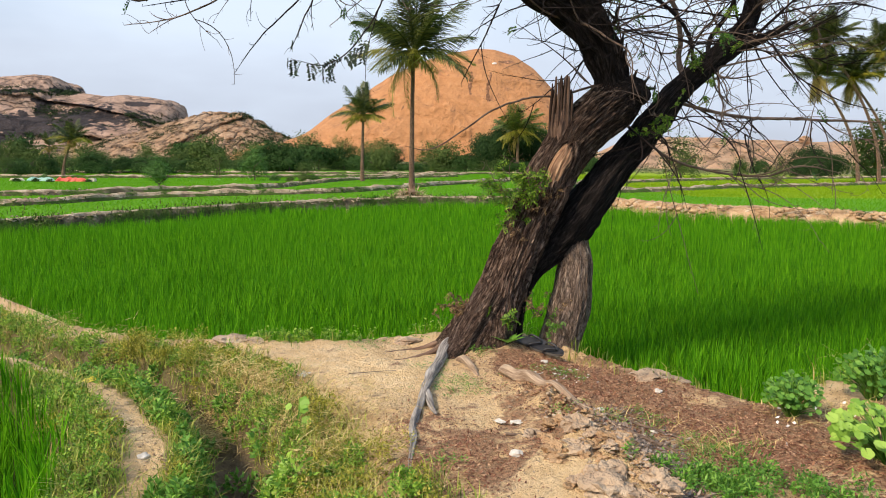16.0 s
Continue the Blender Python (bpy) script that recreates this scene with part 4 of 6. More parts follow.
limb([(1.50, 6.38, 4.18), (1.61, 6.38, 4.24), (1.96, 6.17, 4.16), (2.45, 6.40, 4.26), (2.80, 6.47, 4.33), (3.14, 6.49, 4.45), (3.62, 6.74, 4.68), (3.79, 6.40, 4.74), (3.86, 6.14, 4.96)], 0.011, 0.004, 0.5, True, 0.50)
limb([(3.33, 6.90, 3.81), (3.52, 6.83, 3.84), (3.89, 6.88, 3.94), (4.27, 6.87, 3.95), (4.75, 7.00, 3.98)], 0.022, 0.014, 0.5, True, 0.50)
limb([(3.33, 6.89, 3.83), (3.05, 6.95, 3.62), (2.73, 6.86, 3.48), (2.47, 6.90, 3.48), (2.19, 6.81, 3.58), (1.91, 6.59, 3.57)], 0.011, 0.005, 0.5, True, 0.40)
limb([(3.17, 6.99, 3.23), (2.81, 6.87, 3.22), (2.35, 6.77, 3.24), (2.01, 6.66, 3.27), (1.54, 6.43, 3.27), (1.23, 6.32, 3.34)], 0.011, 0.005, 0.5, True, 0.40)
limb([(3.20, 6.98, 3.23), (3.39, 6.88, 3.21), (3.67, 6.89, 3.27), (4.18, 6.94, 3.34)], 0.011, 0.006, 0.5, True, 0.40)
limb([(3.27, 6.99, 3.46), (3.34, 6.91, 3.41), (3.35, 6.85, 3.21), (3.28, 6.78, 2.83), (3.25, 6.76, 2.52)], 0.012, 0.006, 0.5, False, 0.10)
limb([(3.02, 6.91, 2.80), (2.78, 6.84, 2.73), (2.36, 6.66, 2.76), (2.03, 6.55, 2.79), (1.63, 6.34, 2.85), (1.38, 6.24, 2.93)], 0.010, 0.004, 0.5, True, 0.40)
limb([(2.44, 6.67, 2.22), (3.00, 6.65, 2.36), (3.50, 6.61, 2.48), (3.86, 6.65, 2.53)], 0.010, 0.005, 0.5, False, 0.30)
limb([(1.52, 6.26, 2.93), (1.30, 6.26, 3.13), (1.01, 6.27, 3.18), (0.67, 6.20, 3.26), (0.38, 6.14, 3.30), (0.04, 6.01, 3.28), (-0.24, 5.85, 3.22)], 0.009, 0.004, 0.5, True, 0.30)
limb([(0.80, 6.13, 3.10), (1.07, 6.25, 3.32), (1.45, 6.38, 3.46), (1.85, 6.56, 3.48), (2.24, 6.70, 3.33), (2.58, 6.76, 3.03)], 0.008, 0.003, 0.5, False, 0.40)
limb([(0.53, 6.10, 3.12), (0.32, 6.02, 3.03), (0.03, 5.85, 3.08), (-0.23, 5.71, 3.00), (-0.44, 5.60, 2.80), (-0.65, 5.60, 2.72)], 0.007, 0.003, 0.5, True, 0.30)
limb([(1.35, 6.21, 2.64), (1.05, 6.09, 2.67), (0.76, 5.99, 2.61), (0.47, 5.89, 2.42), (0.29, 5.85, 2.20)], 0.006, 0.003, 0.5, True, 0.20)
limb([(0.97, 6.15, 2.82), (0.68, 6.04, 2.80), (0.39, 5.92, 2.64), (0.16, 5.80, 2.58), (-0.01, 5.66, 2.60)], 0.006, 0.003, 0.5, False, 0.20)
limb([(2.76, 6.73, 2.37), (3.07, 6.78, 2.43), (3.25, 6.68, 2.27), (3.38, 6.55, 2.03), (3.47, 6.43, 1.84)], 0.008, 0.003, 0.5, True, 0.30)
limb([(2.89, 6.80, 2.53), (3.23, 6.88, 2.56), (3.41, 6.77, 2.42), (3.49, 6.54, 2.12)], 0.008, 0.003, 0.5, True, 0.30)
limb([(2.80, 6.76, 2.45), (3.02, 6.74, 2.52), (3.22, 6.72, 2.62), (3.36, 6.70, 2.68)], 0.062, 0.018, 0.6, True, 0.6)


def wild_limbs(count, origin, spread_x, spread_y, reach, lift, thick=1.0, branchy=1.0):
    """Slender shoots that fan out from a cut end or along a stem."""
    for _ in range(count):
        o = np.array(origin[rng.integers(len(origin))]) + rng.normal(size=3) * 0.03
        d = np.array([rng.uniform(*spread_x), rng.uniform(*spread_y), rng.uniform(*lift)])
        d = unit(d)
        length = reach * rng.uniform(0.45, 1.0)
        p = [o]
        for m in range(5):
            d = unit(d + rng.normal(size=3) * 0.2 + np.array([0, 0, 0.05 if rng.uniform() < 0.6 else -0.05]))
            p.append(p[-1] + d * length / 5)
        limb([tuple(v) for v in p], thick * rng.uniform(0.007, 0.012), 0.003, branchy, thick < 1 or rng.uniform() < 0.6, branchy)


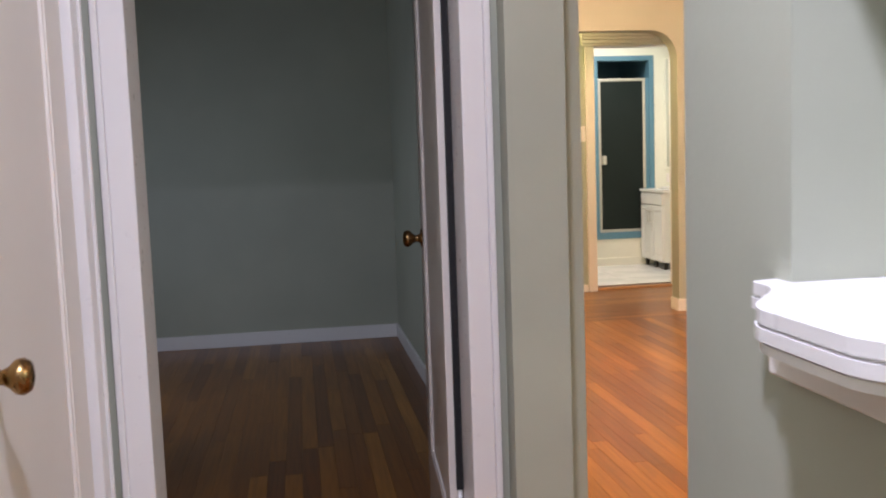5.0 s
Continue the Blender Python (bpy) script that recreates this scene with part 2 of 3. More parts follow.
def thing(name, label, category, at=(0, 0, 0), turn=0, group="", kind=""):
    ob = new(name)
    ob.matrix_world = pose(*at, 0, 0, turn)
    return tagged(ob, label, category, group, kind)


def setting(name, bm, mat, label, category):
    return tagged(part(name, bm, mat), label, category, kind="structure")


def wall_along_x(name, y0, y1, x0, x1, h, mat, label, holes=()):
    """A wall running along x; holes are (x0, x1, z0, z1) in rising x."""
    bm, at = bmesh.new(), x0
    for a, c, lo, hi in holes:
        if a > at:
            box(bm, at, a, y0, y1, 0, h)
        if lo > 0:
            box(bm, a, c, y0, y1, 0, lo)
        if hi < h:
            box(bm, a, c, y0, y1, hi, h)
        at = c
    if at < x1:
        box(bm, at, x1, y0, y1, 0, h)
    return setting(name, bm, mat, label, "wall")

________

→ **Description of the task**: Quote the records in full and exactly; skip any image.

→ **Result for this task**:
16.0 s
Continue the Blender Python (bpy) script that recreates this scene with part 4 of 6. More parts follow.
limb([(1.50, 6.38, 4.18), (1.61, 6.38, 4.24), (1.96, 6.17, 4.16), (2.45, 6.40, 4.26), (2.80, 6.47, 4.33), (3.14, 6.49, 4.45), (3.62, 6.74, 4.68), (3.79, 6.40, 4.74), (3.86, 6.14, 4.96)], 0.011, 0.004, 0.5, True, 0.50)
limb([(3.33, 6.90, 3.81), (3.52, 6.83, 3.84), (3.89, 6.88, 3.94), (4.27, 6.87, 3.95), (4.75, 7.00, 3.98)], 0.022, 0.014, 0.5, True, 0.50)
limb([(3.33, 6.89, 3.83), (3.05, 6.95, 3.62), (2.73, 6.86, 3.48), (2.47, 6.90, 3.48), (2.19, 6.81, 3.58), (1.91, 6.59, 3.57)], 0.011, 0.005, 0.5, True, 0.40)
limb([(3.17, 6.99, 3.23), (2.81, 6.87, 3.22), (2.35, 6.77, 3.24), (2.01, 6.66, 3.27), (1.54, 6.43, 3.27), (1.23, 6.32, 3.34)], 0.011, 0.005, 0.5, True, 0.40)
limb([(3.20, 6.98, 3.23), (3.39, 6.88, 3.21), (3.67, 6.89, 3.27), (4.18, 6.94, 3.34)], 0.011, 0.006, 0.5, True, 0.40)
limb([(3.27, 6.99, 3.46), (3.34, 6.91, 3.41), (3.35, 6.85, 3.21), (3.28, 6.78, 2.83), (3.25, 6.76, 2.52)], 0.012, 0.006, 0.5, False, 0.10)
limb([(3.02, 6.91, 2.80), (2.78, 6.84, 2.73), (2.36, 6.66, 2.76), (2.03, 6.55, 2.79), (1.63, 6.34, 2.85), (1.38, 6.24, 2.93)], 0.010, 0.004, 0.5, True, 0.40)
limb([(2.44, 6.67, 2.22), (3.00, 6.65, 2.36), (3.50, 6.61, 2.48), (3.86, 6.65, 2.53)], 0.010, 0.005, 0.5, False, 0.30)
limb([(1.52, 6.26, 2.93), (1.30, 6.26, 3.13), (1.01, 6.27, 3.18), (0.67, 6.20, 3.26), (0.38, 6.14, 3.30), (0.04, 6.01, 3.28), (-0.24, 5.85, 3.22)], 0.009, 0.004, 0.5, True, 0.30)
limb([(0.80, 6.13, 3.10), (1.07, 6.25, 3.32), (1.45, 6.38, 3.46), (1.85, 6.56, 3.48), (2.24, 6.70, 3.33), (2.58, 6.76, 3.03)], 0.008, 0.003, 0.5, False, 0.40)
limb([(0.53, 6.10, 3.12), (0.32, 6.02, 3.03), (0.03, 5.85, 3.08), (-0.23, 5.71, 3.00), (-0.44, 5.60, 2.80), (-0.65, 5.60, 2.72)], 0.007, 0.003, 0.5, True, 0.30)
limb([(1.35, 6.21, 2.64), (1.05, 6.09, 2.67), (0.76, 5.99, 2.61), (0.47, 5.89, 2.42), (0.29, 5.85, 2.20)], 0.006, 0.003, 0.5, True, 0.20)
limb([(0.97, 6.15, 2.82), (0.68, 6.04, 2.80), (0.39, 5.92, 2.64), (0.16, 5.80, 2.58), (-0.01, 5.66, 2.60)], 0.006, 0.003, 0.5, False, 0.20)
limb([(2.76, 6.73, 2.37), (3.07, 6.78, 2.43), (3.25, 6.68, 2.27), (3.38, 6.55, 2.03), (3.47, 6.43, 1.84)], 0.008, 0.003, 0.5, True, 0.30)
limb([(2.89, 6.80, 2.53), (3.23, 6.88, 2.56), (3.41, 6.77, 2.42), (3.49, 6.54, 2.12)], 0.008, 0.003, 0.5, True, 0.30)
limb([(2.80, 6.76, 2.45), (3.02, 6.74, 2.52), (3.22, 6.72, 2.62), (3.36, 6.70, 2.68)], 0.062, 0.018, 0.6, True, 0.6)


def wild_limbs(count, origin, spread_x, spread_y, reach, lift, thick=1.0, branchy=1.0):
    """Slender shoots that fan out from a cut end or along a stem."""
    for _ in range(count):
        o = np.array(origin[rng.integers(len(origin))]) + rng.normal(size=3) * 0.03
        d = np.array([rng.uniform(*spread_x), rng.uniform(*spread_y), rng.uniform(*lift)])
        d = unit(d)
        length = reach * rng.uniform(0.45, 1.0)
        p = [o]
        for m in range(5):
            d = unit(d + rng.normal(size=3) * 0.2 + np.array([0, 0, 0.05 if rng.uniform() < 0.6 else -0.05]))
            p.append(p[-1] + d * length / 5)
        limb([tuple(v) for v in p], thick * rng.uniform(0.007, 0.012), 0.003, branchy, thick < 1 or rng.uniform() < 0.6, branchy)


5.0 s
Continue the Blender Python (bpy) script that recreates this scene with part 2 of 3. More parts follow.
def thing(name, label, category, at=(0, 0, 0), turn=0, group="", kind=""):
    ob = new(name)
    ob.matrix_world = pose(*at, 0, 0, turn)
    return tagged(ob, label, category, group, kind)


def setting(name, bm, mat, label, category):
    return tagged(part(name, bm, mat), label, category, kind="structure")


def wall_along_x(name, y0, y1, x0, x1, h, mat, label, holes=()):
    """A wall running along x; holes are (x0, x1, z0, z1) in rising x."""
    bm, at = bmesh.new(), x0
    for a, c, lo, hi in holes:
        if a > at:
            box(bm, at, a, y0, y1, 0, h)
        if lo > 0:
            box(bm, a, c, y0, y1, 0, lo)
        if hi < h:
            box(bm, a, c, y0, y1, hi, h)
        at = c
    if at < x1:
        box(bm, at, x1, y0, y1, 0, h)
    return setting(name, bm, mat, label, "wall")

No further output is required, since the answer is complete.